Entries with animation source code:
(begin)
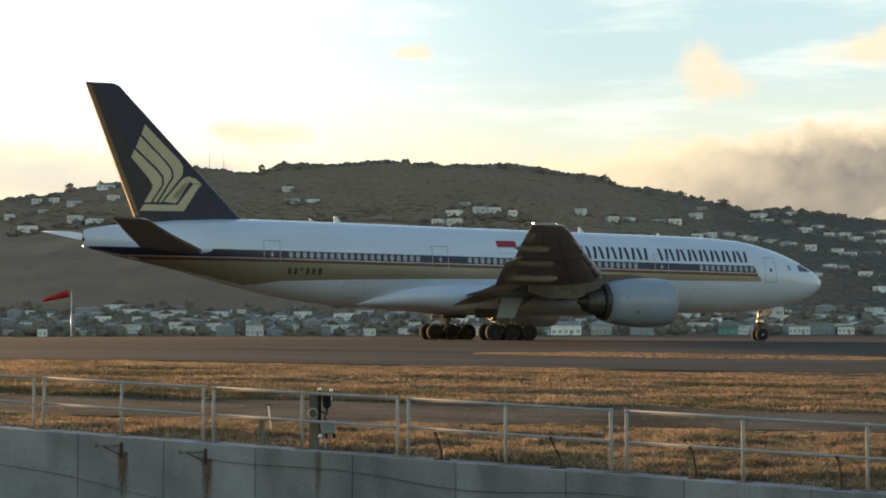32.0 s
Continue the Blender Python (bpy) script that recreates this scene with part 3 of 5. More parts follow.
for s, hgt, ln in ((45.5, 0.28, 0.35), (43.4, 0.5, 0.55), (22.6, 0.45, 0.5), (15.5, 0.25, 0.3)):
    z = section(s)[0] + section(s)[1] - 0.03
    bm = bmesh.new()
    vs = [bm.verts.new(v) for v in ((-s + ln / 2, -0.03, z), (-s - ln / 2, -0.03, z), (-s - ln * 0.6, -0.02, z + hgt), (-s - ln * 0.2, -0.02, z + hgt))]
    f = bm.faces.new(vs)
    ex = bmesh.ops.extrude_face_region(bm, geom=[f])
    bmesh.ops.translate(bm, vec=(0, 0.05, 0), verts=[v for v in ex["geom"] if isinstance(v, bmesh.types.BMVert)])
    part("antenna", bm, M_WHITE, body, "white blade antenna")


def loft(sections, mat, name, parent, label="", smooth=True):
    """Joins closed rings of equal length and caps the ends."""
    n = len(sections[0])
    verts = [v for ring in sections for v in ring]
    faces = [(i * n + k, i * n + (k + 1) % n, (i + 1) * n + (k + 1) % n, (i + 1) * n + k) for i in range(len(sections) - 1) for k in range(n)]
    faces += [tuple(range(n))[::-1], tuple(range((len(sections) - 1) * n, len(sections) * n))]
    bm = bmesh.new()
    vs = [bm.verts.new(v) for v in verts]
    for f in faces:
        bm.faces.new([vs[i] for i in f])
    return part(name, bm, mat, parent, label, smooth)


AIRFOIL = [(0, 0), (0.01, 0.16), (0.04, 0.31), (0.10, 0.43), (0.22, 0.5), (0.38, 0.5), (0.55, 0.40), (0.75, 0.22), (0.92, 0.07), (1.0, 0.01)]


def foil(r, le, te, z_le, z_te, thick, side, lower=0.85):
    """A wing section at span r: chord from le to te metres behind the nose."""
    up = [(-(le + (te - le) * u), side * r, z_le + (z_te - z_le) * u + thick * v) for u, v in AIRFOIL]
    dn = [(-(le + (te - le) * u), side * r, z_le + (z_te - z_le) * u - thick * v * lower) for u, v in AIRFOIL[::-1][:-1]]
    return [Vector(p) for p in up + dn]


WING = [(2.4, 21.0, 34.4, 3.95, 3.35, 1.75), (5.5, 23.1, 34.3, 4.30, 3.72, 1.35), (10.2, 26.3, 34.45, 4.85, 4.28, 0.95), (16, 30.2, 36.7, 5.52, 5.20, 0.72), (22, 34.25, 38.95, 6.30, 6.10, 0.50), (28.2, 38.4, 41.3, 7.14, 7.06, 0.28), (29.9, 39.55, 41.95, 7.38, 7.33, 0.22), (30.45, 40.4, 42.1, 7.46, 7.42, 0.12)]
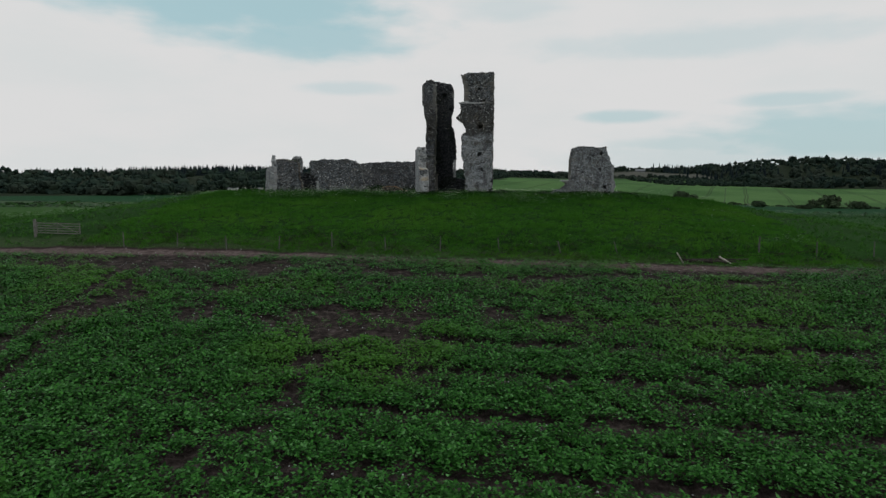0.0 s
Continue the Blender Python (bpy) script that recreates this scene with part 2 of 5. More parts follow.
def flint_material():
    m, nt, b = material("flint", 0.6)
    r = chance(nt)
    p = place_of(nt)
    at_ = nod(nt, "ShaderNodeSeparateXYZ", {0: p})
    broad, mid = noise_tex(nt, p, 0.45), noise_tex(nt, p, 1.7, 5.0, 0.7)
    c = ramp(nt, r, [(0.0, (0.01, 0.0115, 0.014)), (0.3, (0.045, 0.053, 0.064)), (0.62, (0.13, 0.148, 0.168)), (0.86, (0.25, 0.277, 0.3)), (0.95, (0.37, 0.395, 0.41)), (0.995, (0.8, 0.81, 0.8))])
    lift = mth(nt, "ADD", at_.outputs[2], mth(nt, "MULTIPLY", mth(nt, "SUBTRACT", broad, 0.5), 1.6))
    # the lower stage of the tower is pale and freshly pointed, the stage above it brown and weathered
    pale = mth(nt, "MULTIPLY", smooth_step(nt, lift, 7.5, 7.1), smooth_step(nt, at_.outputs[0], 1.2, 1.6))
    pale = mth(nt, "MULTIPLY", pale, mth(nt, "SUBTRACT", 0.8, mth(nt, "MULTIPLY", smooth_step(nt, at_.outputs[0], 10.0, 12.0), 0.3)))
    c = mix(nt, pale, c, mix(nt, smooth_step(nt, r, 0.0, 1.0), (0.12, 0.136, 0.15), (0.56, 0.6, 0.63)))
    brown = mth(nt, "MULTIPLY", smooth_step(nt, lift, 7.2, 7.6), smooth_step(nt, lift, 13.0, 9.6))
    c = mix(nt, mth(nt, "MULTIPLY", brown, mth(nt, "MULTIPLY", smooth_step(nt, r, 0.97, 0.9), 0.7)), c, (0.04, 0.041, 0.041))
    # buff stones among the flints, thickest in drifts
    buff = mth(nt, "MULTIPLY", smooth_step(nt, mth(nt, "FRACT", mth(nt, "MULTIPLY", r, 17.3)), 0.62, 0.7), mth(nt, "ADD", 0.2, mth(nt, "MULTIPLY", smooth_step(nt, noise_tex(nt, p, 0.8), 0.45, 0.65), 0.4)))
    c = mix(nt, buff, c, (0.26, 0.23, 0.18))
    # damp and lichen
    c = mix(nt, mth(nt, "MULTIPLY", smooth_step(nt, noise_tex(nt, nod(nt, "ShaderNodeMapping", {0: p, 3: (1.0, 1.0, 0.45)}).outputs[0], 1.0, 6.0, 0.7), 0.5, 0.62), 0.62), c, (0.04, 0.042, 0.042))
    c = mix(nt, mth(nt, "MULTIPLY", smooth_step(nt, mid, 0.6, 0.68), 0.55), c, (0.13, 0.11, 0.07))
    band = mth(nt, "ADD", lift, mth(nt, "MULTIPLY", mid, 0.4))
    band = mth(nt, "MULTIPLY", mth(nt, "MULTIPLY", smooth_step(nt, band, 6.3, 6.45), smooth_step(nt, band, 6.85, 6.7)), smooth_step(nt, noise_tex(nt, p, 1.3), 0.4, 0.55))
    c = mix(nt, mth(nt, "MULTIPLY", band, 0.75), c, (0.075, 0.06, 0.032))
    c = mix(nt, mth(nt, "MULTIPLY", smooth_step(nt, noise_tex(nt, p, 26.0), 0.5, 0.7), 0.22), c, (0.22, 0.235, 0.25))
    nt.links.new(c, b.inputs["Base Color"])
    bump(nt, b, noise_tex(nt, p, 22.0), 0.5, 0.03)
    return m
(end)
• _WRITTEN INSTRUCTION_
Which lines contain the word "Blender"? Copy each one.

• _EXERCISE ANSWER_
Continue the Blender Python (bpy) script that recreates this scene with part 3 of 5. More parts follow.
Continue the Blender Python (bpy) script that recreates this scene with part 2 of 5. More parts follow.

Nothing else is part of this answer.